Dataset excerpts

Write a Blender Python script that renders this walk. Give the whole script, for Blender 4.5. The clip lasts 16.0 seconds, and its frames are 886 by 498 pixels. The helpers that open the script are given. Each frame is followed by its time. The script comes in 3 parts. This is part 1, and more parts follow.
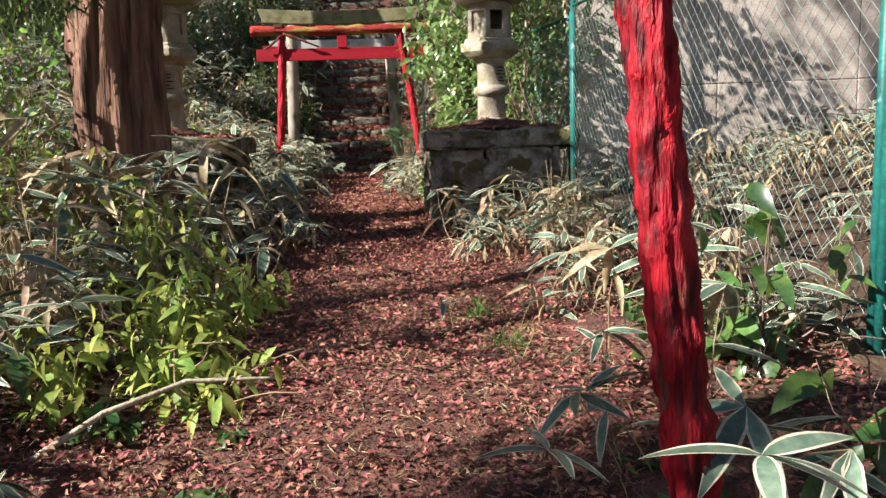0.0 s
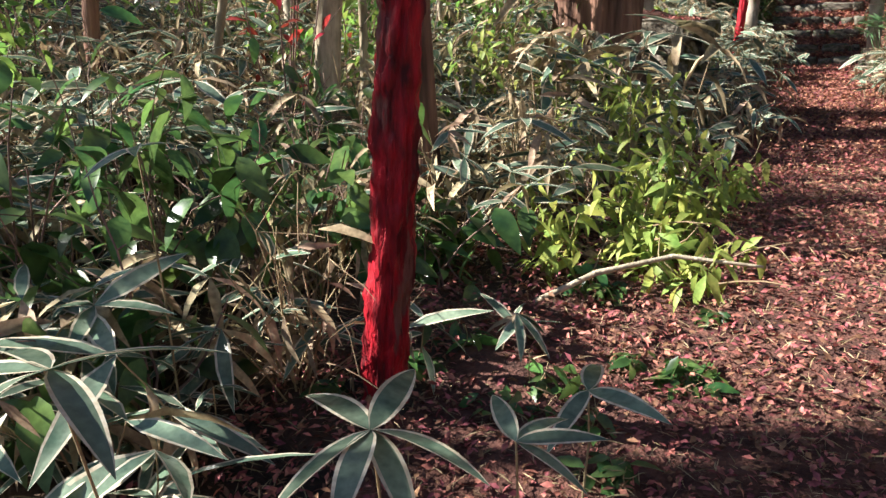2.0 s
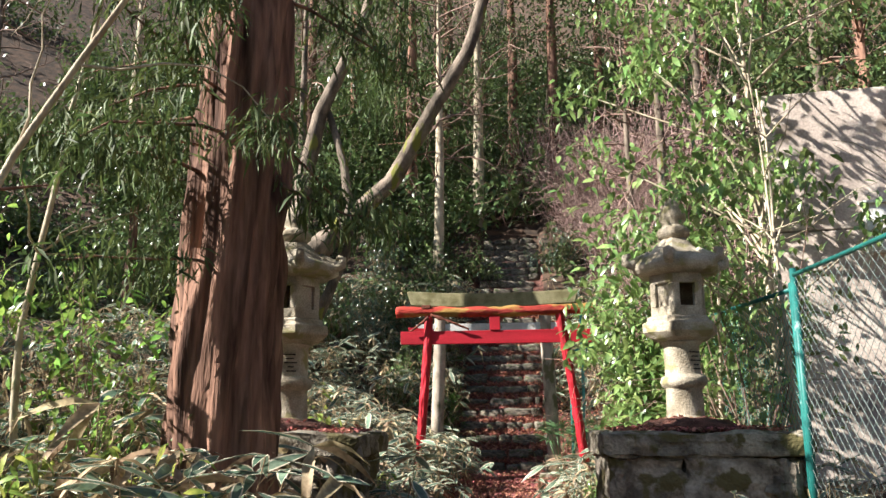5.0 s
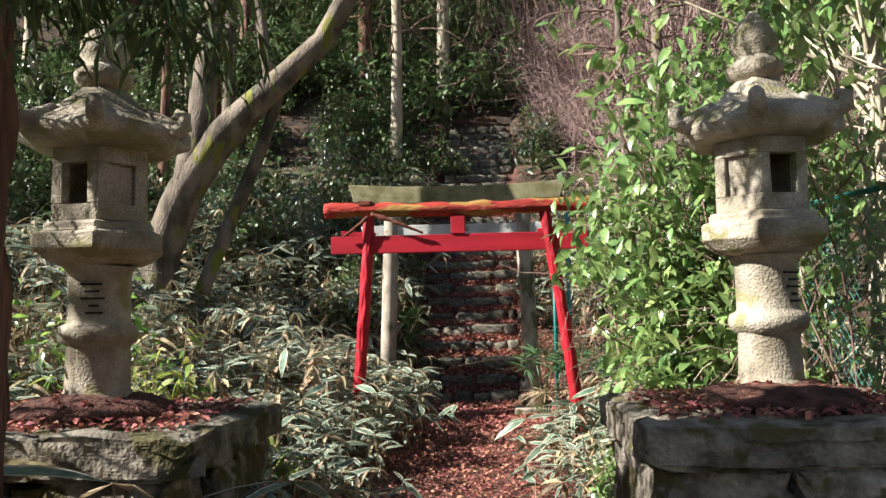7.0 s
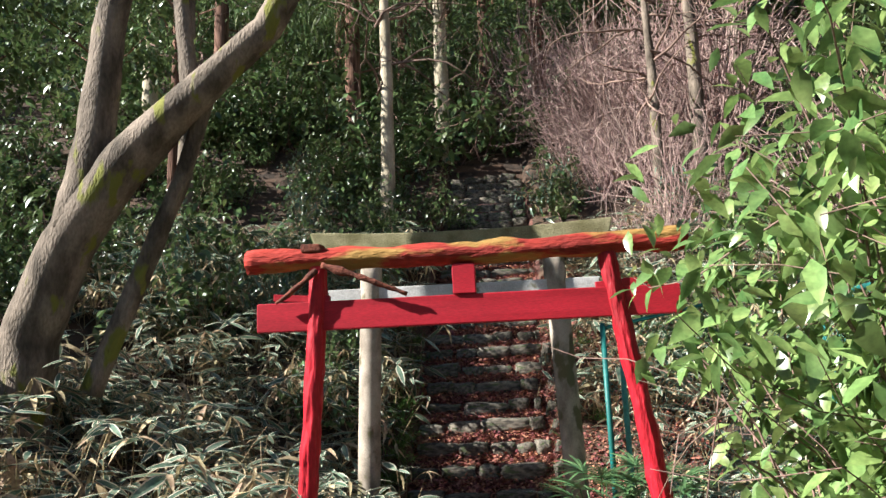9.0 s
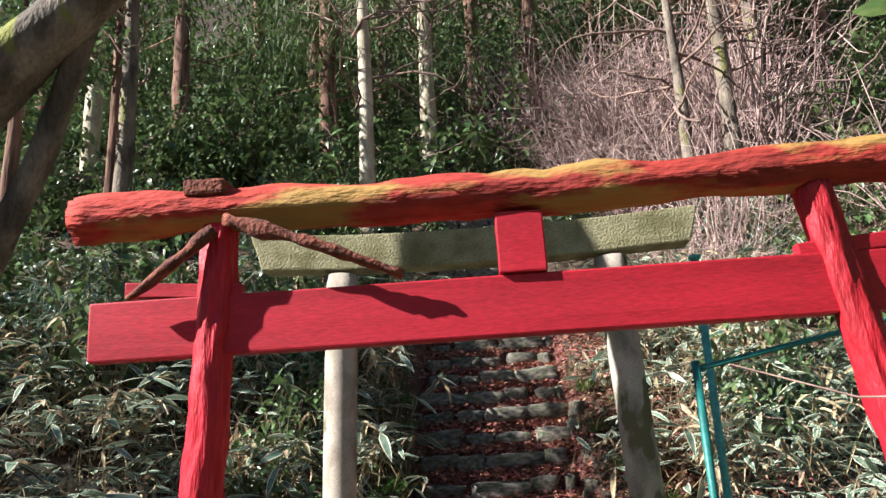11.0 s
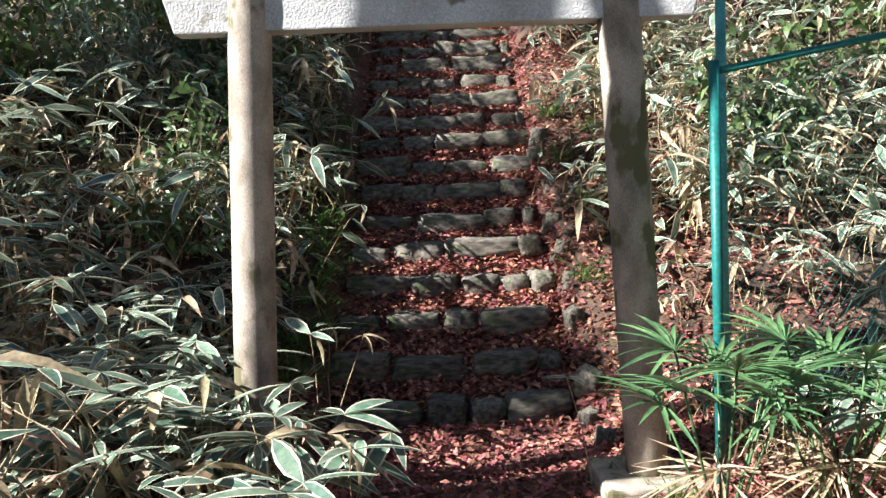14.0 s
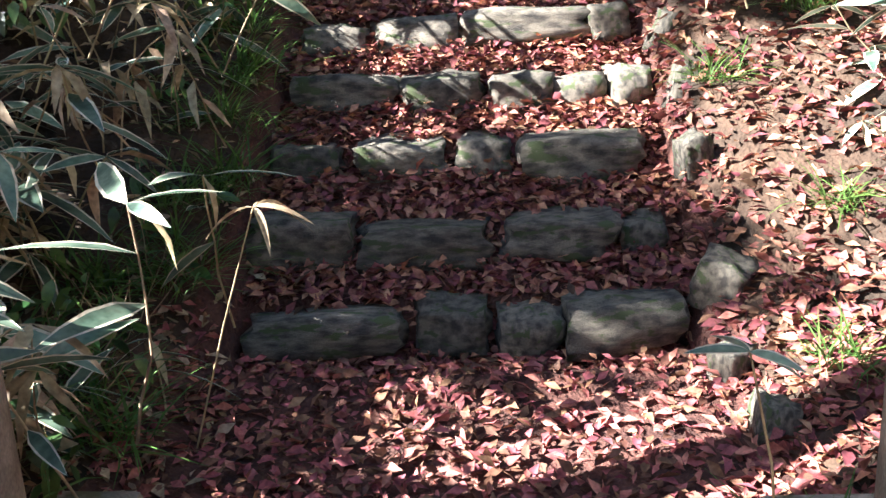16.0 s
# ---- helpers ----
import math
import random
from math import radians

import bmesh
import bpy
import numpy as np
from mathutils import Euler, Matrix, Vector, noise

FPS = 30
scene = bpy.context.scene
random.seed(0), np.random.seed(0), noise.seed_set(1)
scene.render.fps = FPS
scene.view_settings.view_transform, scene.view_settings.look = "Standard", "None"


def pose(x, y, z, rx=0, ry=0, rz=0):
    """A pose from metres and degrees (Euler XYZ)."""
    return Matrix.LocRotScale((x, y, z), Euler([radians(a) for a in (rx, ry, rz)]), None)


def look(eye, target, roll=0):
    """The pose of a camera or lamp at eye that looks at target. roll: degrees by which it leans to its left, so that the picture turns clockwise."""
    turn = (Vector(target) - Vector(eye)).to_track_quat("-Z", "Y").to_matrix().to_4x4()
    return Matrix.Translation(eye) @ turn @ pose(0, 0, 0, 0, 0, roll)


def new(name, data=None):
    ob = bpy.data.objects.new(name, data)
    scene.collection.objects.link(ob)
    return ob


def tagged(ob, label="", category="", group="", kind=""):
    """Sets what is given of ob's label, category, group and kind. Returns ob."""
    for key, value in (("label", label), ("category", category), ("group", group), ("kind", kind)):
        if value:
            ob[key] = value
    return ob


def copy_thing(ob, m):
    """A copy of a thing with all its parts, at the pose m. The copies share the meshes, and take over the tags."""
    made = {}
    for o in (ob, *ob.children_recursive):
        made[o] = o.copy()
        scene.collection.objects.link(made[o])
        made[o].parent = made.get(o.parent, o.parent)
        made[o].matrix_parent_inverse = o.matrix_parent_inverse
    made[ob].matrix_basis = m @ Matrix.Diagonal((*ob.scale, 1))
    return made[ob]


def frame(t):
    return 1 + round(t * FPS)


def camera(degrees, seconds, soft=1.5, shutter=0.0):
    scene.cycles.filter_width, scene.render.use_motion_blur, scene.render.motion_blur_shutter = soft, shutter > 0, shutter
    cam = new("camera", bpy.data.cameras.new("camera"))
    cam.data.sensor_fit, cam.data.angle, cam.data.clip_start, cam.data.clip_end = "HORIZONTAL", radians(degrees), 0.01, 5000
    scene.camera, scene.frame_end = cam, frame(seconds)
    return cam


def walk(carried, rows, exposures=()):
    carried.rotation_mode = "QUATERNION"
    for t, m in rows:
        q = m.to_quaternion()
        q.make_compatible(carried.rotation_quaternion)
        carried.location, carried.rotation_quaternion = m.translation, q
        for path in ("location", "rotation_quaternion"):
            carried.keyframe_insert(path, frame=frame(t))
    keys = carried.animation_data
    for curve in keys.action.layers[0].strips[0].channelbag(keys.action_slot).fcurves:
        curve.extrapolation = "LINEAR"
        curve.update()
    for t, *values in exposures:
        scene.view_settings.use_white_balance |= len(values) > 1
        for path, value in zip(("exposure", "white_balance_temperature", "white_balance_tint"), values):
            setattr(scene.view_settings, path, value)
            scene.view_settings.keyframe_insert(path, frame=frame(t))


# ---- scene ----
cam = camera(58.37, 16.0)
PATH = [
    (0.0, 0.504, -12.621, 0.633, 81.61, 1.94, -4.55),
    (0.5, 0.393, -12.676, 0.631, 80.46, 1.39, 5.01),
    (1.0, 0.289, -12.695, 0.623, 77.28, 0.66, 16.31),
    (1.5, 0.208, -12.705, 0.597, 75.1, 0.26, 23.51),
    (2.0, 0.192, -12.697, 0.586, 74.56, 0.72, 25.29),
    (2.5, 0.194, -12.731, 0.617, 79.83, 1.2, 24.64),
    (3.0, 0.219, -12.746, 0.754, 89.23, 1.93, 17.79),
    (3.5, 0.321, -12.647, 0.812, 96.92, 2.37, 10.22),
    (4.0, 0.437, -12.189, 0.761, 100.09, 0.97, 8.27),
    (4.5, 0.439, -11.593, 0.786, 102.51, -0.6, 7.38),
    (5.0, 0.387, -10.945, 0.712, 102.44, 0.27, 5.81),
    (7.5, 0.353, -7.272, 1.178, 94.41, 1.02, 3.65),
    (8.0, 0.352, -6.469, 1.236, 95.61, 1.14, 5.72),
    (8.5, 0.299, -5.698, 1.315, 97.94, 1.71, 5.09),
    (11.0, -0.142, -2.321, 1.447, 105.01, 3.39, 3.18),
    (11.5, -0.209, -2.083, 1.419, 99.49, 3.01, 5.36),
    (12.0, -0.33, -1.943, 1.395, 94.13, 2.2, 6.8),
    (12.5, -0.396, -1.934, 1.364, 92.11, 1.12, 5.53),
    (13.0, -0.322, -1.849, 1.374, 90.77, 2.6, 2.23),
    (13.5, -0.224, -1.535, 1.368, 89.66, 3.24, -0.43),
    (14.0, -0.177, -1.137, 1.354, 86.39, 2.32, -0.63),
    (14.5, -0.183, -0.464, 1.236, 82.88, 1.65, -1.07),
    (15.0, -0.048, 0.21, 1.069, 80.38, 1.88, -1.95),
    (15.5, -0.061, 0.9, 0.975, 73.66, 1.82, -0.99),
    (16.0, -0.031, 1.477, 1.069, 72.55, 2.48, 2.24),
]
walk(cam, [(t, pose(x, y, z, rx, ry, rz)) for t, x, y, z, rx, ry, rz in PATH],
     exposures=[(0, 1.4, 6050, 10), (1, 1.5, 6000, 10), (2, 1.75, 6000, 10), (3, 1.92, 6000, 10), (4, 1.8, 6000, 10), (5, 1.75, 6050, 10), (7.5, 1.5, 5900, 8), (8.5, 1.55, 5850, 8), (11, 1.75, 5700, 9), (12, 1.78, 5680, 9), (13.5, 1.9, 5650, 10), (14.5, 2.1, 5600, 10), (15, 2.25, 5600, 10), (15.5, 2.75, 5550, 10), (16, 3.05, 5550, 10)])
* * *
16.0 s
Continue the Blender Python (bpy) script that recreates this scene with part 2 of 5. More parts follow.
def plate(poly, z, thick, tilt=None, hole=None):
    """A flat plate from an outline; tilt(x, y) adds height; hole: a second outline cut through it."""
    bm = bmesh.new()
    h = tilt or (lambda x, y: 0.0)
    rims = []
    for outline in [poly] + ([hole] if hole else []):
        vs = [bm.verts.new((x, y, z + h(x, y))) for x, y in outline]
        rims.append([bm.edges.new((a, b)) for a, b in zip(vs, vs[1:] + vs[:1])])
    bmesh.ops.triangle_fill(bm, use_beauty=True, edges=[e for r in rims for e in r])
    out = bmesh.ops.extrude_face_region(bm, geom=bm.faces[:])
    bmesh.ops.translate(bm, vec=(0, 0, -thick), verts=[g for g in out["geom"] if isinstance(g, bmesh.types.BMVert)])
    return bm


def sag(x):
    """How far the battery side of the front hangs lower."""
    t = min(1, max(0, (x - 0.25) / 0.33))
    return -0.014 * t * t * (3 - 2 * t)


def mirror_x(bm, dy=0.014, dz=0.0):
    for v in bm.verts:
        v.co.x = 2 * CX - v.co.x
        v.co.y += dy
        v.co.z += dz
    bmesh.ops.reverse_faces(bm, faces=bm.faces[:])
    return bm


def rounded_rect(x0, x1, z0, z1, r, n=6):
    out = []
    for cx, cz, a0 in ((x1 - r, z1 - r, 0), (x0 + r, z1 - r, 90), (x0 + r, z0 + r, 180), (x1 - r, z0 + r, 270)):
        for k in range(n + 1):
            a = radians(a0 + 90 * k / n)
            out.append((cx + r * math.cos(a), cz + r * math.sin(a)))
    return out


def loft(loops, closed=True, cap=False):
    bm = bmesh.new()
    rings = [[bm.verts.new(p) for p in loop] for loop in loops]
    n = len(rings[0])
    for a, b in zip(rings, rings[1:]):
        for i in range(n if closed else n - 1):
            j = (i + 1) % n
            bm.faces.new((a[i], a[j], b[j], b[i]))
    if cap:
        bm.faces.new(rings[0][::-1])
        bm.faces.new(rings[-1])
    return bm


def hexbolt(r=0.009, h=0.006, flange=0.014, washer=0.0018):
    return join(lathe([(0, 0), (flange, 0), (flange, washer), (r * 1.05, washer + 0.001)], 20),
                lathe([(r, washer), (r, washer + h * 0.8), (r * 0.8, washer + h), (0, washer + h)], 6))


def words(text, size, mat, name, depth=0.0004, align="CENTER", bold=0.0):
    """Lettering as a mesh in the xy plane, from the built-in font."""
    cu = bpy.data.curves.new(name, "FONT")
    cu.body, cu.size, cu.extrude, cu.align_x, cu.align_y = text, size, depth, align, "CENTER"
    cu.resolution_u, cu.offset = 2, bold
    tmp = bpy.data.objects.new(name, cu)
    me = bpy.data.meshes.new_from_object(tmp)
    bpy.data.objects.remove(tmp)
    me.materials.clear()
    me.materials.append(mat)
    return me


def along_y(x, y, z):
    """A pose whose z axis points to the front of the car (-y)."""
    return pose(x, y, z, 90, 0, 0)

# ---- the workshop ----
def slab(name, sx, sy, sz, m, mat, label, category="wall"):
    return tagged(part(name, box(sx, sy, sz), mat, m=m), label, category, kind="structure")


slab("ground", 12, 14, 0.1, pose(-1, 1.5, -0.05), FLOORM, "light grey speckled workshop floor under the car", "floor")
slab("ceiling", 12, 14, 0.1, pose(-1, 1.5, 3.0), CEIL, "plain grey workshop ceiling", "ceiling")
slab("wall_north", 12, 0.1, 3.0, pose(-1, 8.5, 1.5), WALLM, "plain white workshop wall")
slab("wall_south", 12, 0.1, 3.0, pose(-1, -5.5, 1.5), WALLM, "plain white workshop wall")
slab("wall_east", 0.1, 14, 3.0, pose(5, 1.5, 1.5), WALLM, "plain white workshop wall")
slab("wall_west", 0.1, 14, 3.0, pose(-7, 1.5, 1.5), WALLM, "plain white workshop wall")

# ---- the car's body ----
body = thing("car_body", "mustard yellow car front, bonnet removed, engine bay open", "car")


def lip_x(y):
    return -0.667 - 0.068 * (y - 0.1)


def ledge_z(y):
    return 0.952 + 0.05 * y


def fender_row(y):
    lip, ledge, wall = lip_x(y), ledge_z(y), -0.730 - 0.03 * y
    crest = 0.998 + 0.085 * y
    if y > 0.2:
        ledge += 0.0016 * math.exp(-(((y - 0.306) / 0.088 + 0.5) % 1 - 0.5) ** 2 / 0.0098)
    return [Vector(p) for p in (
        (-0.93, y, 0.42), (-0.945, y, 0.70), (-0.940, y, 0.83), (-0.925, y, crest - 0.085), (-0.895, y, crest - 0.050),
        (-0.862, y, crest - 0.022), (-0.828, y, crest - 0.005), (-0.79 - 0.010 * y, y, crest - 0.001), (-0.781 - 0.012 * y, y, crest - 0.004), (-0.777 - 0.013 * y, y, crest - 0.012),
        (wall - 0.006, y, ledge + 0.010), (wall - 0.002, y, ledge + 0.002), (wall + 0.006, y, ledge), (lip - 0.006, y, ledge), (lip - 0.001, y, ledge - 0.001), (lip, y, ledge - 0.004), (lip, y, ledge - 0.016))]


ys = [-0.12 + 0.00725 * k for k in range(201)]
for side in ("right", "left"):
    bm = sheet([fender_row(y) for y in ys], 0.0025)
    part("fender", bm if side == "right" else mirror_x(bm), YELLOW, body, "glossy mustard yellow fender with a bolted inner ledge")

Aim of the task
Go through the listing above and locate each line that holds the word "kind". Copy those lines.

The reply
def tagged(ob, label="", category="", group="", kind=""):
    """Sets what is given of ob's label, category, group and kind. Returns ob."""
    for key, value in (("label", label), ("category", category), ("group", group), ("kind", kind)):
    return tagged(part(name, box(sx, sy, sz), mat, m=m), label, category, kind="structure")